One form of alternatives is the charter school movement in the U.S. About 3,000 charter schools are operating during the 2003-2004 school year. The Education Commission of the States has assembled a valuable database from which reports can be generated across the states about charter school profiles, laws, enrollments, size, policies, funding, facilities, etc.


Posted by Wayne Jennings at 09:12 PM

National Study of Alternatives

Dr. Cammy Lehr at the University of Minnesota is conducting studies of alternative programs in all 50 states. The first report, now out, found that 48 states has some form of legislation about alternative schools. A particular interest of the studies is to determine how students with disabilities are served by alternative programs. The study reports on definitions of alternative programs, funding sources, curriculum, staffing and enrollment criteria.

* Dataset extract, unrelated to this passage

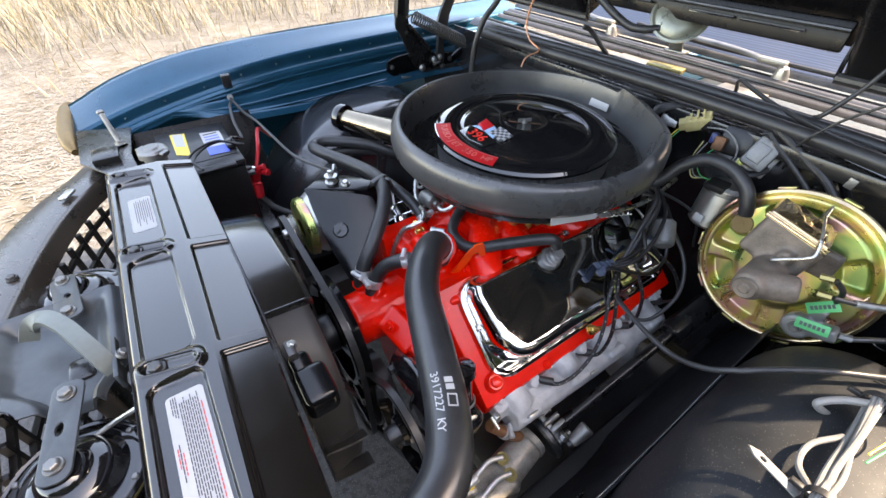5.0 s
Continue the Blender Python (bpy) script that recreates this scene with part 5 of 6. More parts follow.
pump = thing("pump_pulley", "gloss black water pump pulley on the fan hub", "pulley", (-0.02, 0.2, 0.5))
pulley("pulley", (-0.02, 0.205, 0.575), 0.110, "", pump, 2)
part("fan_hub", lathe([(0, 0.05), (0.022, 0.05), (0.026, 0.045), (0.026, 0.03), (0.034, 0.028), (0.038, 0.022), (0.038, -0.005), (0, -0.005)], (-0.02, 0.195, 0.58), (0, -1, 0), 36), "plastic", pump)
for k in range(4):
    a = math.pi / 4 + k * math.pi / 2
    part("bolt", bolt((-0.02 + 0.027 * math.cos(a), 0.166, 0.58 + 0.027 * math.sin(a)), (0, -1, 0), 0.006, 0.006), "steel", pump)
for k in range(5):
    a = 2 * math.pi * k / 5 + 0.5
    part("fan_blade", box((-0.02 + 0.12 * math.cos(a), 0.150, 0.58 + 0.12 * math.sin(a)), (0.16, 0.003, 0.09), 0.001, (28, -math.degrees(a), 0)), "satin", pump)
crank = thing("crank_pulley", "gloss black crankshaft pulley", "pulley", (0, 0.21, 0.25))
pulley("pulley", (0.0, 0.222, 0.36), 0.09, "", crank, 2)
part("damper", lathe([(0, 0), (0.08, 0), (0.08, -0.03), (0, -0.03)], (0, 0.25, 0.36), (0, -1, 0), 40), "darksteel", crank)
belt("fan_belt", [(-0.226, 0.681, 0.037), (-0.02, 0.575, 0.109), (0.0, 0.36, 0.089)], 0.206, "black rubber belt round the alternator and fan pulleys")
ps = thing("power_steering_pump", "gloss black power steering pump with its pulley", "pump", (0.24, 0.28, 0.42))
pulley("pulley", (0.203, 0.222, 0.535), 0.086, "", ps)
part("shaft_nut", lathe([(0, 0.03), (0.014, 0.03), (0.017, 0.02), (0.017, 0), (0, 0)], (0.203, 0.222, 0.535), (0, -1, 0), 24), "darksteel", ps)
part("reservoir", join(box((0.236, 0.308, 0.532), (0.084, 0.066, 0.112), 0.022, (0, 8, 0), 4), rod((0.213, 0.25, 0.545), (0.213, 0.30, 0.545), 0.046, 0.046, 28, 0.01)), "gloss", ps, "gloss black oil reservoir")
part("filler_neck", rod((0.245, 0.315, 0.55), (0.222, 0.325, 0.64), 0.019, 0.018, 24, 0.003), "gloss", ps)
part("filler_cap", lathe([(0, 0.010), (0.012, 0.010), (0.018, 0.006), (0.024, 0.004), (0.025, -0.008), (0, -0.008)], (0.220, 0.326, 0.645), (-0.22, 0.1, 0.9), 28), "gloss", ps)
part("bracket", tube([(0.110, 0.262, 0.590), (0.150, 0.262, 0.612), (0.205, 0.266, 0.612), (0.255, 0.270, 0.585), (0.285, 0.272, 0.54), (0.290, 0.272, 0.50)], lambda u: 0.020 - 0.006 * u, 14, flat=0.35), "gloss", ps, "gloss black bracket arm")
part("neck_ring", lathe([(0.0205, 0.0), (0.0225, 0.001), (0.0225, 0.006), (0.0205, 0.007)], (0.238, 0.318, 0.578), (-0.22, 0.1, 0.9), 28), "dullalloy", ps, "bright seam ring at the filler neck")
part("clip", join(box((0.288, 0.352, 0.566), (0.012, 0.012, 0.02), 0.003), rod((0.284, 0.345, 0.570), (0.304, 0.345, 0.562), 0.003)), "steel", ps)
part("bolt", bolt((0.125, 0.255, 0.588), (0, -1, 0), 0.011, 0.012), "darksteel", ps)
belt("steering_belt", [(0.203, 0.535, 0.082), (0.0, 0.36, 0.089)], 0.222, "black rubber belt to the power steering pulley")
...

Posted by Wayne Jennings at 08:58 PM

November 02, 2003

School Choice Can Reform Education

A recent study, School Choice as Education Reform: What Do We Know? suggests that offering choices of schools may improve learning. "There are two arguments about why greater school choice would result in better educational outcomes: (1) It could allow schools to better tailor their programs to attract students with particular interests or learning styles, thus providing a better match for students' unique educational needs; and (2) it would break the public school educational monopoly and force schools to compete for students in an educational marketplace in which "good" schools would prosper and "bad" schools would improve or be forced to shut down."


Posted by Wayne Jennings at 10:11 PM

November 01, 2003

Choices for Non-Public School Parents

David Kirkpatrick at the US Freedom Foundation wants a level of choices that makes conventional public schools simply a choice among many possibilities with funding available for all choices, including home schooling. He points out that to some extent, that is true today where states have reimbursed parents or allowed tax credits for expenses at non-public schools. The US Freedom Foundation takes a libertarian view on education that parents should totally control their child's learning with the state paying an unconditional annual rebate equal to the state's education system costs.


Posted by Wayne Jennings at 08:14 PM

Choice: 2 Schools Under 1 Roof

In Stapleton, Colo., traditional public school Westerly Creek Elementary is collocated with Odyssey Charter School in a single 80,000 square-foot-building. The two schools, which have separate entrances and parking lots, share a cafeteria, gym and library in the middle of the building.

One school relies on a classical, books-oriented curriculum. The other uses outdoors adventures to instruct.